Met up with good friend to go to the local art museum that had an awesome exhibit and had a most amazingly awesome SOCIAL day and hopefully we will be getting together to go out for a Starbucks Christmas coffee/cocoa.
Brother is coming home on the 19th; am comencing in getting my guards up and steeling myself to not react to whatever asshattery he comes up with on his visit (relationship with brother being strange in that he's only civil to me when he's a thousand miles away and when in close proximity is complete and utter asshole. Example being last Christmas when I was moved to actual violence and came VERY close to clubbing him with a baseball bat, no I am serious, because he managed to throw poisonous darts of fucking viciousness every chance he got. My favorite being about the dog; MY dog whom I have had and taken care of like my own child for the last fifteen years was dying and when asshat brother wasn't chiding us for not putting him down said to me when I failed to foresee the dog crapping on the rug that, 'You must really not love that dog'. Same dog that I had to put down two months later and damned near broke my heart and still makes me cry even though it was eight months ago. I spent Christmas day locked in my room writing out all hatred and anger I was feeling and refused to come down to dinner to sit at the table with him. So yes, brother and I do not get along and the only way to make holidays bearable is to ignore him until he goes away)

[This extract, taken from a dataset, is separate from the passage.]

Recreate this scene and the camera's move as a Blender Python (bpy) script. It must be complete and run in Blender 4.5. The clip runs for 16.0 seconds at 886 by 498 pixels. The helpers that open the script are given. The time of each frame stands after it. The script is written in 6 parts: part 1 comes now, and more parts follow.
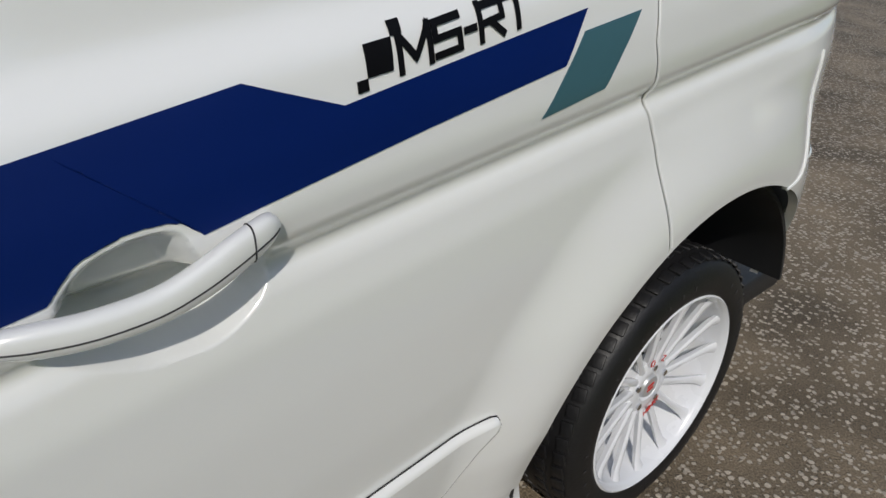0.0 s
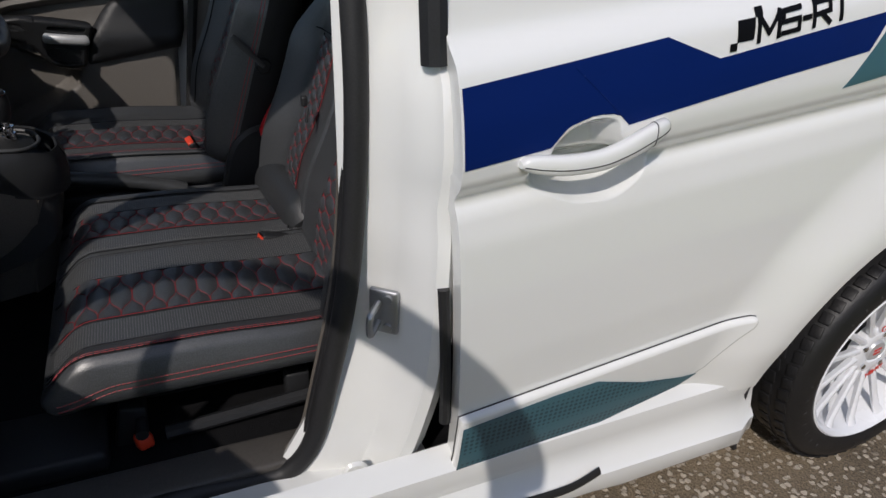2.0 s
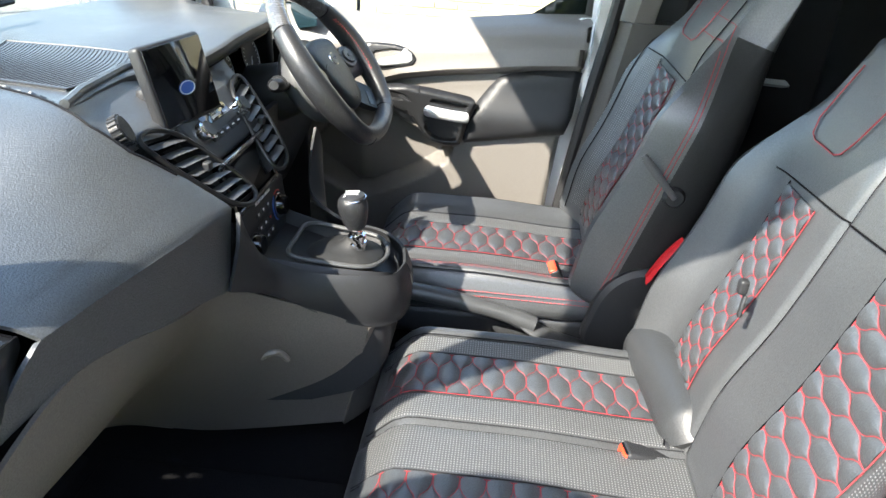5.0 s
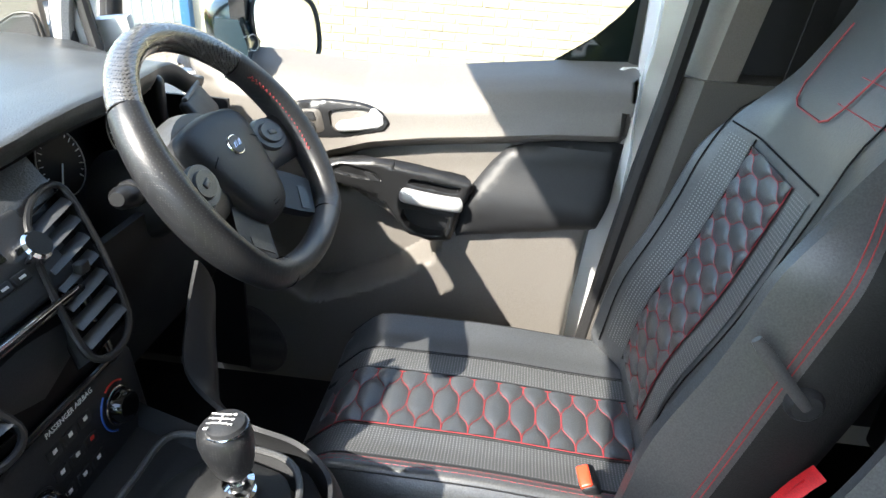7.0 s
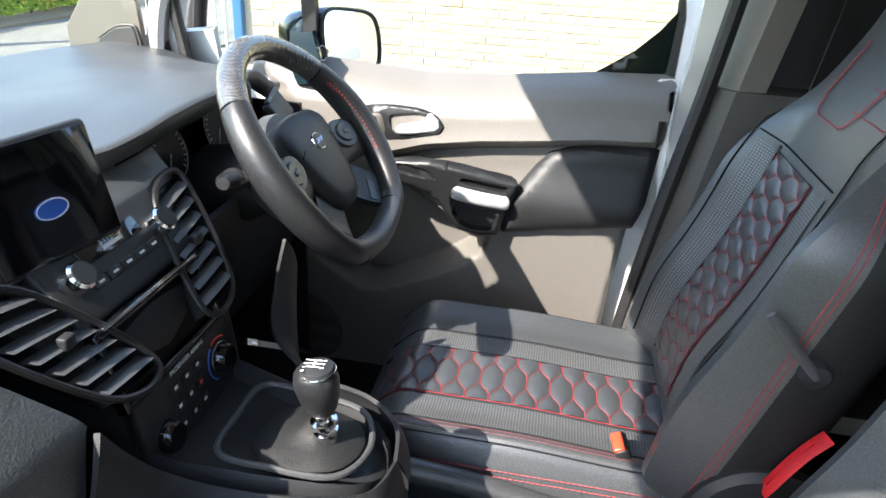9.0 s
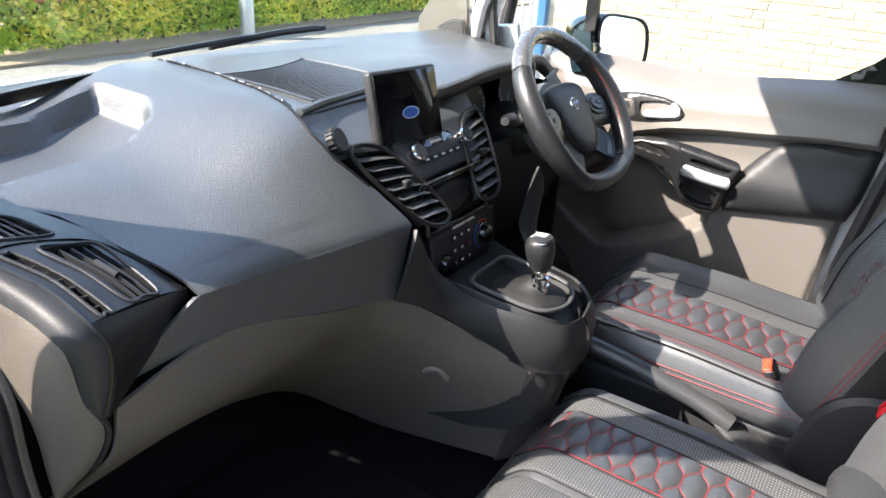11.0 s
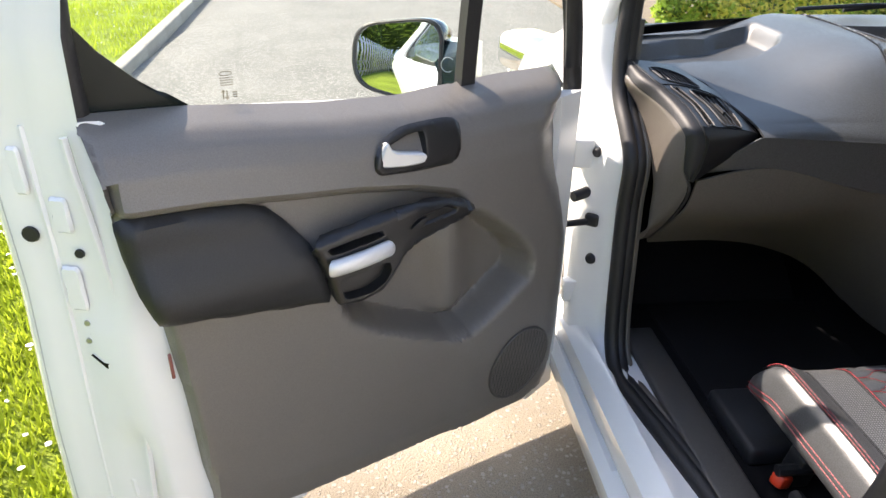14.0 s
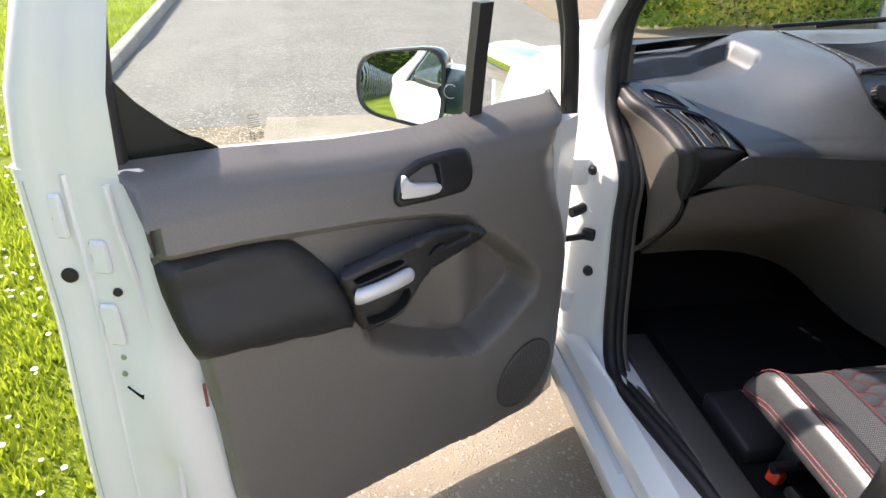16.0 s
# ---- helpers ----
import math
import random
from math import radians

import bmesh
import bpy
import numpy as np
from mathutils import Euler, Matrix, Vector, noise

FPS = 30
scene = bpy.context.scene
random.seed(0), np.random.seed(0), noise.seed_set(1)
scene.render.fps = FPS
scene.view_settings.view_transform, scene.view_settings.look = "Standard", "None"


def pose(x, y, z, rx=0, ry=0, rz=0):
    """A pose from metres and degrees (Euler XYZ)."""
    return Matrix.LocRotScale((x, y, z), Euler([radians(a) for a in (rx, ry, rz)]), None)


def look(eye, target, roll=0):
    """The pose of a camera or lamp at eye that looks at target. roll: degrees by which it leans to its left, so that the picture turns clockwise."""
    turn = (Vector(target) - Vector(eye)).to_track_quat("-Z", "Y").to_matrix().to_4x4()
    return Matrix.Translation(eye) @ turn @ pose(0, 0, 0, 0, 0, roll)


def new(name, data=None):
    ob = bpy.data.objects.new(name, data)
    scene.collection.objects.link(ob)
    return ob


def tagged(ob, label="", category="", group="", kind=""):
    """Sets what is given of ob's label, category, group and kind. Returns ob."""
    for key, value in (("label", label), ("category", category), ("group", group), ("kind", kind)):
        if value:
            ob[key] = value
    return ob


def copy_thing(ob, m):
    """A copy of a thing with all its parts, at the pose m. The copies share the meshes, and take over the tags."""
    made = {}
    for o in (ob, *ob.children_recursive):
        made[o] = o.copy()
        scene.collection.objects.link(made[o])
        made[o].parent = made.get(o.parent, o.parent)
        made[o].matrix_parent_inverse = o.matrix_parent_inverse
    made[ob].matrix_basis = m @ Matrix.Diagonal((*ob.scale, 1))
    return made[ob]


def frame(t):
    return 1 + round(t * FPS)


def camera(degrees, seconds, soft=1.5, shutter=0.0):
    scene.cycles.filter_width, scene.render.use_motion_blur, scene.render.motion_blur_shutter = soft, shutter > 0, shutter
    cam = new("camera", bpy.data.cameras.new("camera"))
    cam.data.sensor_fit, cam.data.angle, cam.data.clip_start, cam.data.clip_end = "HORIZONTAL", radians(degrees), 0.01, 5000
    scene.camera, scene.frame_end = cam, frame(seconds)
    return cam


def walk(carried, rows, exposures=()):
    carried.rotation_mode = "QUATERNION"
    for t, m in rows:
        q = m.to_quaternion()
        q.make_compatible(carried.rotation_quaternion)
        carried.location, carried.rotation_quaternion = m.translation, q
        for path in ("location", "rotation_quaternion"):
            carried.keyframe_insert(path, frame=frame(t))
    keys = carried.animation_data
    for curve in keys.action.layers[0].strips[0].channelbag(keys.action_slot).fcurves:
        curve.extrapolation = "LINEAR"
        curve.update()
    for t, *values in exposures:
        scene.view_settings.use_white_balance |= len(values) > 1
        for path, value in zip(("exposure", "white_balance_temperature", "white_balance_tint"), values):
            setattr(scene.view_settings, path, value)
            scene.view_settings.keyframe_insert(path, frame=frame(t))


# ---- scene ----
cam = camera(65.9, 16.0)
PATH = [
    (0.0, (-1.431, -0.152, 1.315), (-0.122, -1.324, 0.359), 2.7),
    (0.5, (-1.543, -0.049, 1.343), (-0.234, -1.214, 0.378), 2.9),
    (1.0, (-1.621, 0.054, 1.354), (-0.25, -1.034, 0.387), 3.8),
    (1.5, (-1.656, 0.18, 1.354), (-0.173, -0.745, 0.381), 3.6),
    (2.0, (-1.677, 0.295, 1.353), (-0.093, -0.43, 0.371), 3.5),
    (2.5, (-1.662, 0.38, 1.351), (0.015, -0.093, 0.369), 3.6),
    (3.0, (-1.633, 0.406, 1.361), (0.094, 0.182, 0.377), 3.6),
    (3.5, (-1.54, 0.373, 1.376), (0.206, 0.305, 0.403), 3.4),
    (4.0, (-1.411, 0.355, 1.374), (0.348, 0.386, 0.422), 3.2),
    (4.5, (-1.283, 0.341, 1.38), (0.479, 0.438, 0.44), 3.2),
    (5.0, (-1.098, 0.35, 1.361), (0.672, 0.487, 0.44), 3.2),
    (5.2, (-1.022, 0.352, 1.366), (0.749, 0.503, 0.449), 3.1),
    (7.5, (-0.447, 0.348, 1.323), (1.342, 0.538, 0.450), 3.2),
    (8.0, (-0.458, 0.343, 1.334), (1.331, 0.556, 0.464), 2.9),
    (8.5, (-0.508, 0.361, 1.341), (1.282, 0.582, 0.477), 3.3),
    (8.7, (-0.549, 0.366, 1.343), (1.239, 0.600, 0.482), 3.3),
    (10.8, (-0.997, 0.183, 1.38), (0.565, 1.092, 0.524), 3.6),
    (11.0, (-1.021, 0.146, 1.371), (0.496, 1.125, 0.512), 3.4),
    (11.5, (-1.11, 0.061, 1.347), (0.244, 1.259, 0.491), 2.5),
    (12.0, (-1.222, -0.012, 1.356), (-0.094, 1.388, 0.48), 2.8),
    (12.5, (-1.307, -0.128, 1.355), (-0.465, 1.457, 0.473), 2.2),
    (13.0, (-1.358, -0.234, 1.352), (-0.751, 1.443, 0.446), 2.3),
    (13.5, (-1.391, -0.386, 1.36), (-1.009, 1.35, 0.443), 1.8),
    (14.0, (-1.368, -0.506, 1.378), (-1.187, 1.258, 0.455), 1.0),
    (14.5, (-1.379, -0.541, 1.37), (-1.288, 1.233, 0.452), 0.7),
    (15.0, (-1.391, -0.57, 1.376), (-1.347, 1.208, 0.461), 0.4),
    (15.5, (-1.429, -0.569, 1.395), (-1.41, 1.208, 0.477), -0.1),
    (16.0, (-1.454, -0.531, 1.459), (-1.193, 1.217, 0.524), 0.6),
]
walk(cam, [(t, look(eye, target, roll)) for t, eye, target, roll in PATH],
     [(0, -0.55, 6500, 11), (0.6, -0.42, 6500, 13), (1.8, -0.40, 6500, 15), (2.5, 0.2, 6500, 15), (3.0, 0.65, 6500, 14), (3.5, 1.25, 6500, 14), (4.5, 2.45, 6700, 10), (5.2, 2.87, 6750, 9), (8.7, 2.52, 6600, 11), (11, 2.58, 6900, 15), (12.3, 2.5, 7050, 16), (13.2, 2.17, 7300, 17), (14, 1.96, 7300, 18), (15, 1.65, 7150, 18), (16, 1.72, 7200, 19)])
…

Deep breaths. I don't know why people love the holidays so much; it's basically one stressfilled month and a half until idiot relations go away and you can get back to a routine. Not to mention the extreme pressure on all sides, you must be with someone, you must be happy, you must dress in red plaids (puke), have Christmas cheer, charity, happiness when seriously if you're not a child then its just another day. Nobody even acknowledges the real existance for Christmas is, HELLO, to celebrate the birth of our Savior. Dear God, try telling that to the modern age; 'your religious aren't you?'
What a sucky world we inhabit. I think this is becoming my rant and rage journal.